[START OF STORED DATA]

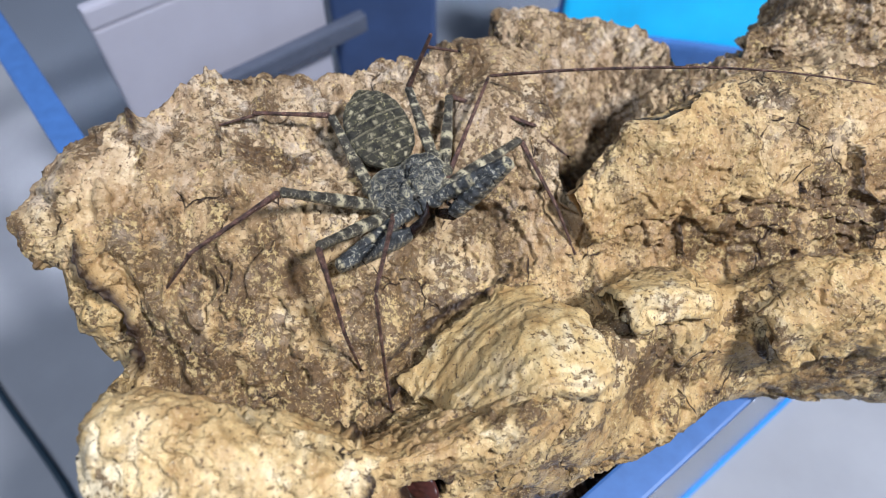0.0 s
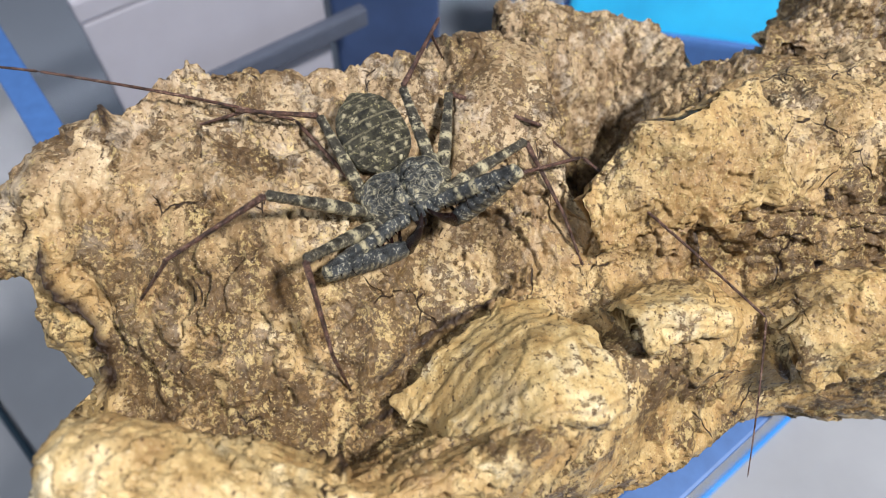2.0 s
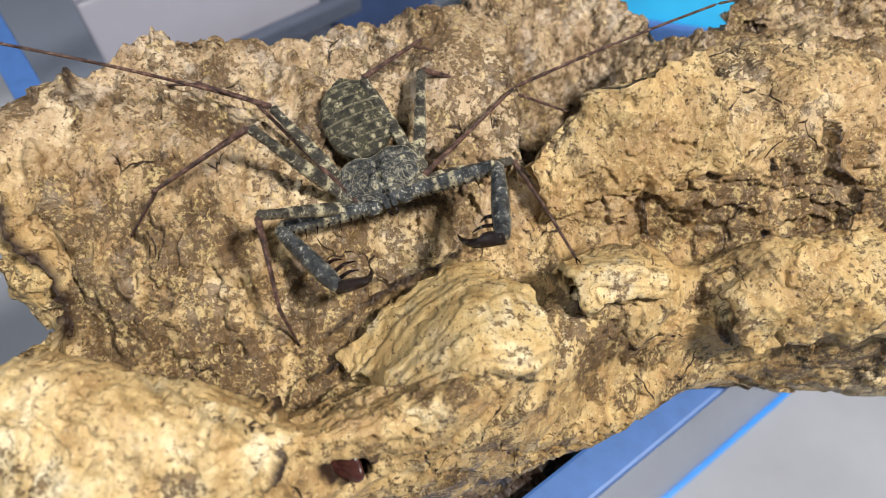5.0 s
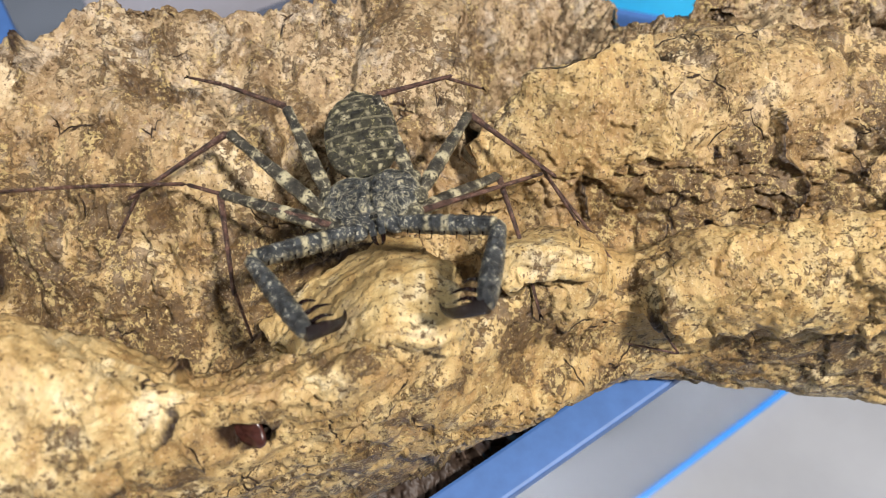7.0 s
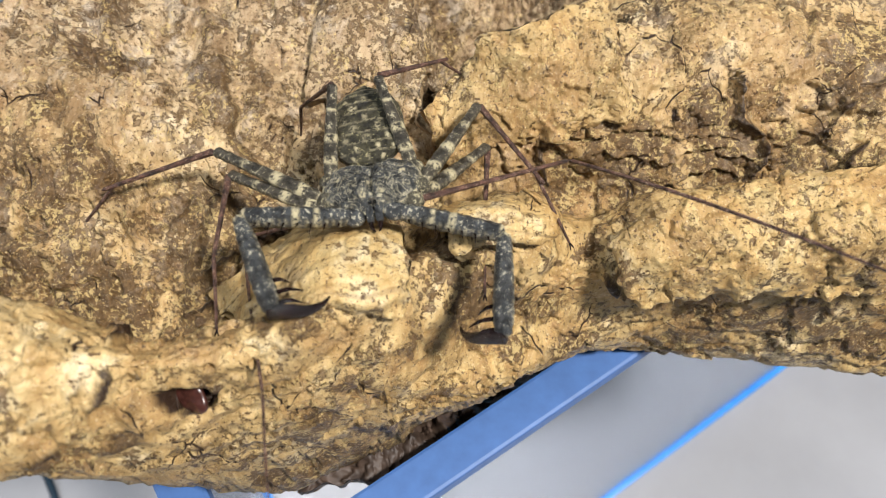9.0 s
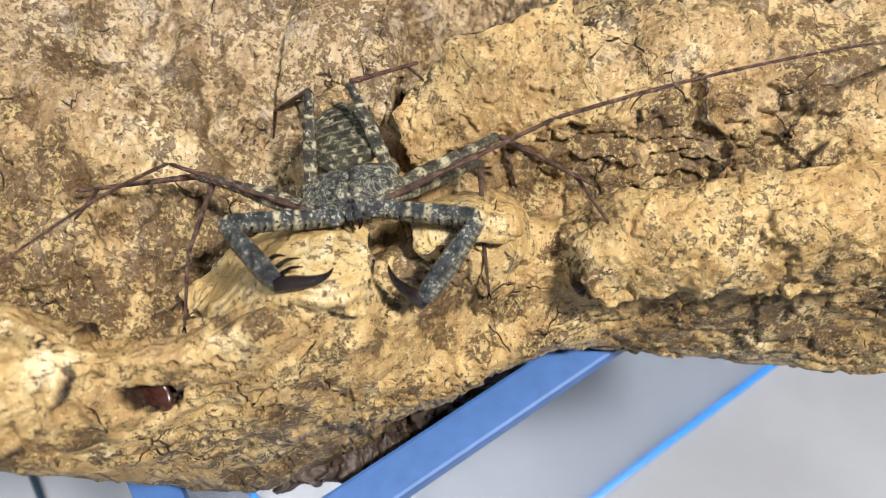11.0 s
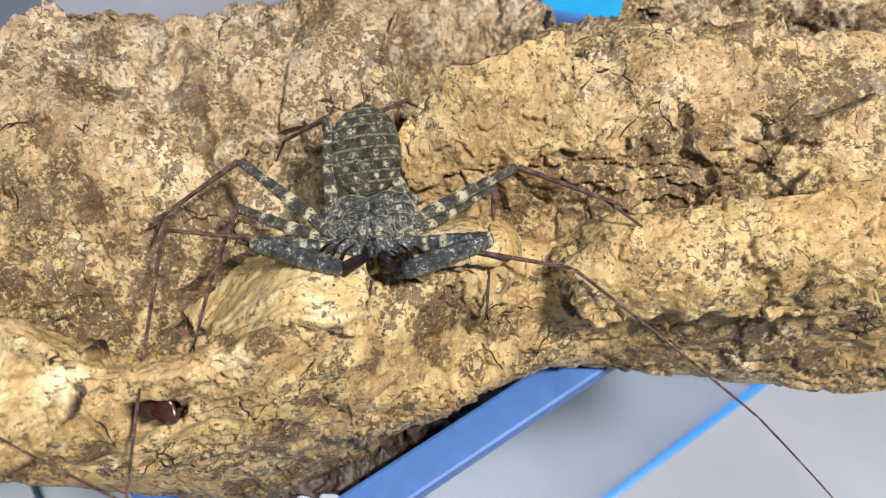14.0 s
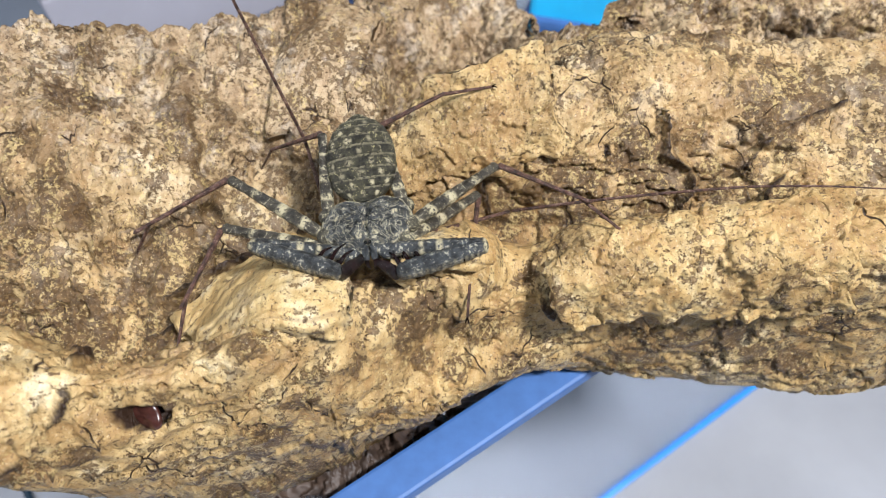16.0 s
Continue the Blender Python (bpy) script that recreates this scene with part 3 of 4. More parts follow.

[END OF STORED DATA]

> [AIM]: Reproduce the whole listing above word for word, but not its pictures.

> [ANSWER TO THE TASK]:
0.0 s
2.0 s
5.0 s
7.0 s
9.0 s
11.0 s
14.0 s
16.0 s
Continue the Blender Python (bpy) script that recreates this scene with part 3 of 4. More parts follow.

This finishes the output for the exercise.